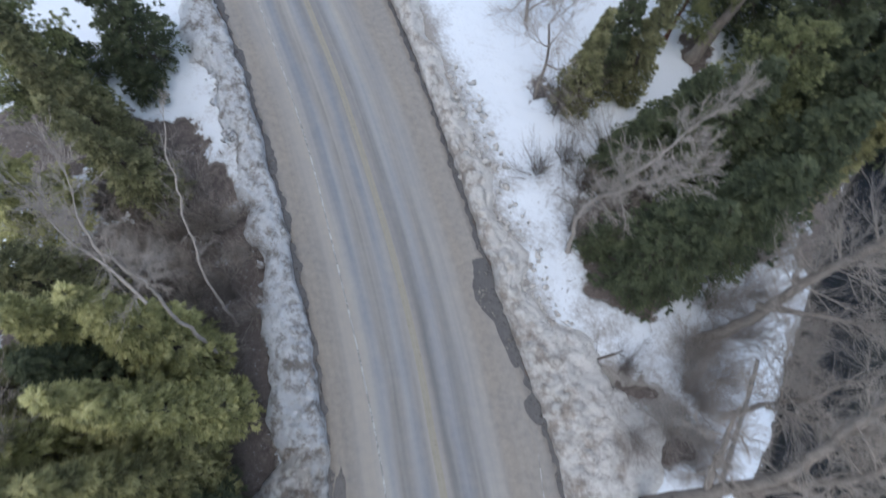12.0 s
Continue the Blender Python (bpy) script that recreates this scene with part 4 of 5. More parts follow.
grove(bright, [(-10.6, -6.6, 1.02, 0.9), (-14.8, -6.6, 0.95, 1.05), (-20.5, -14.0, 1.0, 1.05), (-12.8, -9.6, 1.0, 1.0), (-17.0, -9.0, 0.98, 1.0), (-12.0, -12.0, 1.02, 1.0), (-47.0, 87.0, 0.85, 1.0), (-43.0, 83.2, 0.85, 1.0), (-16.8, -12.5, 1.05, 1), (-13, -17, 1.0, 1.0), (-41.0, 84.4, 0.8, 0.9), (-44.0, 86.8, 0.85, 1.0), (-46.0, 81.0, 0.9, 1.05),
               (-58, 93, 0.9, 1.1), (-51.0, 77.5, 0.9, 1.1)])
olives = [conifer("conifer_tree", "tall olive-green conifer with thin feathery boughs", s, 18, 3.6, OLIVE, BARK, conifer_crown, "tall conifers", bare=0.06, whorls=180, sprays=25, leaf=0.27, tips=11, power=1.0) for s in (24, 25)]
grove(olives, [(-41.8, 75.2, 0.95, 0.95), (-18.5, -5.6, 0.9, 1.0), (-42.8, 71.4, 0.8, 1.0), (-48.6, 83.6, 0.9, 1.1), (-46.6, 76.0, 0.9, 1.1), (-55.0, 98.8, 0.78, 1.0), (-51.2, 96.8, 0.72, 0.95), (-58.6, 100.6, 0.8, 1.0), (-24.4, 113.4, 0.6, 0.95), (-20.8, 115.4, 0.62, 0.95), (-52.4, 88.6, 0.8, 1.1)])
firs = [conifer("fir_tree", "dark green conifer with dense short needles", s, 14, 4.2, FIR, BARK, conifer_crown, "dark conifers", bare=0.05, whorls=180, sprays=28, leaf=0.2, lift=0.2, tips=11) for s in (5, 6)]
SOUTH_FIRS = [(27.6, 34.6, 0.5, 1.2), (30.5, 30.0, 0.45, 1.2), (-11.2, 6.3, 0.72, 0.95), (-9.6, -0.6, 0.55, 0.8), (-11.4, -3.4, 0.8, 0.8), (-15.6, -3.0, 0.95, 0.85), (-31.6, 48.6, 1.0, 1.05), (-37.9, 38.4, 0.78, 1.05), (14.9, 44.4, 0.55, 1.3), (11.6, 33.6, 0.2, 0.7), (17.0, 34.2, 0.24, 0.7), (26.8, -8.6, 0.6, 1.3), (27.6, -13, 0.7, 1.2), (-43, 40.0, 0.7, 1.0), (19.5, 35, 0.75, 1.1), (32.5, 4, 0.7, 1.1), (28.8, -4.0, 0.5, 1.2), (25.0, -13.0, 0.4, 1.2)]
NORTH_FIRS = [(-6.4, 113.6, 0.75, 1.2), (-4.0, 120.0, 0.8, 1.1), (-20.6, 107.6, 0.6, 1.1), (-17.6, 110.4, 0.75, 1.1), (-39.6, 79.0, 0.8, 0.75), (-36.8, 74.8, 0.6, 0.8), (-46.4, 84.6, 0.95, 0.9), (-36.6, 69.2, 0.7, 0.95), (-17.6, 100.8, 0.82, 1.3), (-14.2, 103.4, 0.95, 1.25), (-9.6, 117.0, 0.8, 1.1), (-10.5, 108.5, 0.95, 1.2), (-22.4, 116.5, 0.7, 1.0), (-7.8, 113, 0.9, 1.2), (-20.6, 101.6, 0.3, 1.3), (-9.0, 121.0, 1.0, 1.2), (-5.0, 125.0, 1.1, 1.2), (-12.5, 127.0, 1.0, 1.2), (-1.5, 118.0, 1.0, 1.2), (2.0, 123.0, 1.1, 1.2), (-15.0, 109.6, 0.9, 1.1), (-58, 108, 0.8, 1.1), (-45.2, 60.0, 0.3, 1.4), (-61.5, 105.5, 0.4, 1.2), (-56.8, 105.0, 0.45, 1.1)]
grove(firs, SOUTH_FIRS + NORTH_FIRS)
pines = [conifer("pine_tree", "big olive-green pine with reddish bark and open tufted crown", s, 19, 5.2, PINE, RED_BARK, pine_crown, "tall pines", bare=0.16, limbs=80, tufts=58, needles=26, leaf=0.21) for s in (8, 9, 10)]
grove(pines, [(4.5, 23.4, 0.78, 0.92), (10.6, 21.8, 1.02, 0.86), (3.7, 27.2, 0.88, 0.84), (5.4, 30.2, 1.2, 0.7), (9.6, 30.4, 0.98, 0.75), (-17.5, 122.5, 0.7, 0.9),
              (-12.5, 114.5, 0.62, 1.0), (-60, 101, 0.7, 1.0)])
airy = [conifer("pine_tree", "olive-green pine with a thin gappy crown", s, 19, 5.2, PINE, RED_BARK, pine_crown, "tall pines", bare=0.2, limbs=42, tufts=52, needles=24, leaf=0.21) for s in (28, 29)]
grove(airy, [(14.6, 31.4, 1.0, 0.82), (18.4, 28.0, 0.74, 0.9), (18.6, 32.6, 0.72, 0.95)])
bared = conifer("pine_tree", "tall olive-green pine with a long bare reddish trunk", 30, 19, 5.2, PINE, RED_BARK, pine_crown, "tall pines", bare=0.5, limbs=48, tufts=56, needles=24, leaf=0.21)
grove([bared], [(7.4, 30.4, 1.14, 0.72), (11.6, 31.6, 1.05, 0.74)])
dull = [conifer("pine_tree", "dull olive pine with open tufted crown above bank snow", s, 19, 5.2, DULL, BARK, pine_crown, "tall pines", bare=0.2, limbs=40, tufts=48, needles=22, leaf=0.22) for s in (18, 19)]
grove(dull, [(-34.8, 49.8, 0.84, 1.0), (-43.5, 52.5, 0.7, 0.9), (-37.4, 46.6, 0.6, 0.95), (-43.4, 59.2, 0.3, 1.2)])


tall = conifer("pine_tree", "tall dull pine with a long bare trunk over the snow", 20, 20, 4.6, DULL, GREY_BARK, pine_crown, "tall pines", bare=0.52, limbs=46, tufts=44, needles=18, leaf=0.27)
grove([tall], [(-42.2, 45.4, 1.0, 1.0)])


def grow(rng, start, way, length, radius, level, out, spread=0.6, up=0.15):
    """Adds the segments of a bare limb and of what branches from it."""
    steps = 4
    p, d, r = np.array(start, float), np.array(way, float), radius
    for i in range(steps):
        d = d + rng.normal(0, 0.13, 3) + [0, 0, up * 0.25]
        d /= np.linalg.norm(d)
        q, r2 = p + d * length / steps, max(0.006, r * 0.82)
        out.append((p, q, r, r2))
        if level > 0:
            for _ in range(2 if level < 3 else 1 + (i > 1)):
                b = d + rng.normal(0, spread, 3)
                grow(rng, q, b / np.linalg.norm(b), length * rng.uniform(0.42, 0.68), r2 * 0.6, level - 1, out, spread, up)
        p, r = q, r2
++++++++
◆ GIVEN REQUEST
Repeat the listing verbatim. Skip the pictures.

◆ FULL RESPONSE
12.0 s
Continue the Blender Python (bpy) script that recreates this scene with part 4 of 5. More parts follow.
grove(bright, [(-10.6, -6.6, 1.02, 0.9), (-14.8, -6.6, 0.95, 1.05), (-20.5, -14.0, 1.0, 1.05), (-12.8, -9.6, 1.0, 1.0), (-17.0, -9.0, 0.98, 1.0), (-12.0, -12.0, 1.02, 1.0), (-47.0, 87.0, 0.85, 1.0), (-43.0, 83.2, 0.85, 1.0), (-16.8, -12.5, 1.05, 1), (-13, -17, 1.0, 1.0), (-41.0, 84.4, 0.8, 0.9), (-44.0, 86.8, 0.85, 1.0), (-46.0, 81.0, 0.9, 1.05),
               (-58, 93, 0.9, 1.1), (-51.0, 77.5, 0.9, 1.1)])
olives = [conifer("conifer_tree", "tall olive-green conifer with thin feathery boughs", s, 18, 3.6, OLIVE, BARK, conifer_crown, "tall conifers", bare=0.06, whorls=180, sprays=25, leaf=0.27, tips=11, power=1.0) for s in (24, 25)]
grove(olives, [(-41.8, 75.2, 0.95, 0.95), (-18.5, -5.6, 0.9, 1.0), (-42.8, 71.4, 0.8, 1.0), (-48.6, 83.6, 0.9, 1.1), (-46.6, 76.0, 0.9, 1.1), (-55.0, 98.8, 0.78, 1.0), (-51.2, 96.8, 0.72, 0.95), (-58.6, 100.6, 0.8, 1.0), (-24.4, 113.4, 0.6, 0.95), (-20.8, 115.4, 0.62, 0.95), (-52.4, 88.6, 0.8, 1.1)])
firs = [conifer("fir_tree", "dark green conifer with dense short needles", s, 14, 4.2, FIR, BARK, conifer_crown, "dark conifers", bare=0.05, whorls=180, sprays=28, leaf=0.2, lift=0.2, tips=11) for s in (5, 6)]
SOUTH_FIRS = [(27.6, 34.6, 0.5, 1.2), (30.5, 30.0, 0.45, 1.2), (-11.2, 6.3, 0.72, 0.95), (-9.6, -0.6, 0.55, 0.8), (-11.4, -3.4, 0.8, 0.8), (-15.6, -3.0, 0.95, 0.85), (-31.6, 48.6, 1.0, 1.05), (-37.9, 38.4, 0.78, 1.05), (14.9, 44.4, 0.55, 1.3), (11.6, 33.6, 0.2, 0.7), (17.0, 34.2, 0.24, 0.7), (26.8, -8.6, 0.6, 1.3), (27.6, -13, 0.7, 1.2), (-43, 40.0, 0.7, 1.0), (19.5, 35, 0.75, 1.1), (32.5, 4, 0.7, 1.1), (28.8, -4.0, 0.5, 1.2), (25.0, -13.0, 0.4, 1.2)]
NORTH_FIRS = [(-6.4, 113.6, 0.75, 1.2), (-4.0, 120.0, 0.8, 1.1), (-20.6, 107.6, 0.6, 1.1), (-17.6, 110.4, 0.75, 1.1), (-39.6, 79.0, 0.8, 0.75), (-36.8, 74.8, 0.6, 0.8), (-46.4, 84.6, 0.95, 0.9), (-36.6, 69.2, 0.7, 0.95), (-17.6, 100.8, 0.82, 1.3), (-14.2, 103.4, 0.95, 1.25), (-9.6, 117.0, 0.8, 1.1), (-10.5, 108.5, 0.95, 1.2), (-22.4, 116.5, 0.7, 1.0), (-7.8, 113, 0.9, 1.2), (-20.6, 101.6, 0.3, 1.3), (-9.0, 121.0, 1.0, 1.2), (-5.0, 125.0, 1.1, 1.2), (-12.5, 127.0, 1.0, 1.2), (-1.5, 118.0, 1.0, 1.2), (2.0, 123.0, 1.1, 1.2), (-15.0, 109.6, 0.9, 1.1), (-58, 108, 0.8, 1.1), (-45.2, 60.0, 0.3, 1.4), (-61.5, 105.5, 0.4, 1.2), (-56.8, 105.0, 0.45, 1.1)]
grove(firs, SOUTH_FIRS + NORTH_FIRS)
pines = [conifer("pine_tree", "big olive-green pine with reddish bark and open tufted crown", s, 19, 5.2, PINE, RED_BARK, pine_crown, "tall pines", bare=0.16, limbs=80, tufts=58, needles=26, leaf=0.21) for s in (8, 9, 10)]
grove(pines, [(4.5, 23.4, 0.78, 0.92), (10.6, 21.8, 1.02, 0.86), (3.7, 27.2, 0.88, 0.84), (5.4, 30.2, 1.2, 0.7), (9.6, 30.4, 0.98, 0.75), (-17.5, 122.5, 0.7, 0.9),
              (-12.5, 114.5, 0.62, 1.0), (-60, 101, 0.7, 1.0)])
airy = [conifer("pine_tree", "olive-green pine with a thin gappy crown", s, 19, 5.2, PINE, RED_BARK, pine_crown, "tall pines", bare=0.2, limbs=42, tufts=52, needles=24, leaf=0.21) for s in (28, 29)]
grove(airy, [(14.6, 31.4, 1.0, 0.82), (18.4, 28.0, 0.74, 0.9), (18.6, 32.6, 0.72, 0.95)])
bared = conifer("pine_tree", "tall olive-green pine with a long bare reddish trunk", 30, 19, 5.2, PINE, RED_BARK, pine_crown, "tall pines", bare=0.5, limbs=48, tufts=56, needles=24, leaf=0.21)
grove([bared], [(7.4, 30.4, 1.14, 0.72), (11.6, 31.6, 1.05, 0.74)])
dull = [conifer("pine_tree", "dull olive pine with open tufted crown above bank snow", s, 19, 5.2, DULL, BARK, pine_crown, "tall pines", bare=0.2, limbs=40, tufts=48, needles=22, leaf=0.22) for s in (18, 19)]
grove(dull, [(-34.8, 49.8, 0.84, 1.0), (-43.5, 52.5, 0.7, 0.9), (-37.4, 46.6, 0.6, 0.95), (-43.4, 59.2, 0.3, 1.2)])


tall = conifer("pine_tree", "tall dull pine with a long bare trunk over the snow", 20, 20, 4.6, DULL, GREY_BARK, pine_crown, "tall pines", bare=0.52, limbs=46, tufts=44, needles=18, leaf=0.27)
grove([tall], [(-42.2, 45.4, 1.0, 1.0)])


def grow(rng, start, way, length, radius, level, out, spread=0.6, up=0.15):
    """Adds the segments of a bare limb and of what branches from it."""
    steps = 4
    p, d, r = np.array(start, float), np.array(way, float), radius
    for i in range(steps):
        d = d + rng.normal(0, 0.13, 3) + [0, 0, up * 0.25]
        d /= np.linalg.norm(d)
        q, r2 = p + d * length / steps, max(0.006, r * 0.82)
        out.append((p, q, r, r2))
        if level > 0:
            for _ in range(2 if level < 3 else 1 + (i > 1)):
                b = d + rng.normal(0, spread, 3)
                grow(rng, q, b / np.linalg.norm(b), length * rng.uniform(0.42, 0.68), r2 * 0.6, level - 1, out, spread, up)
        p, r = q, r2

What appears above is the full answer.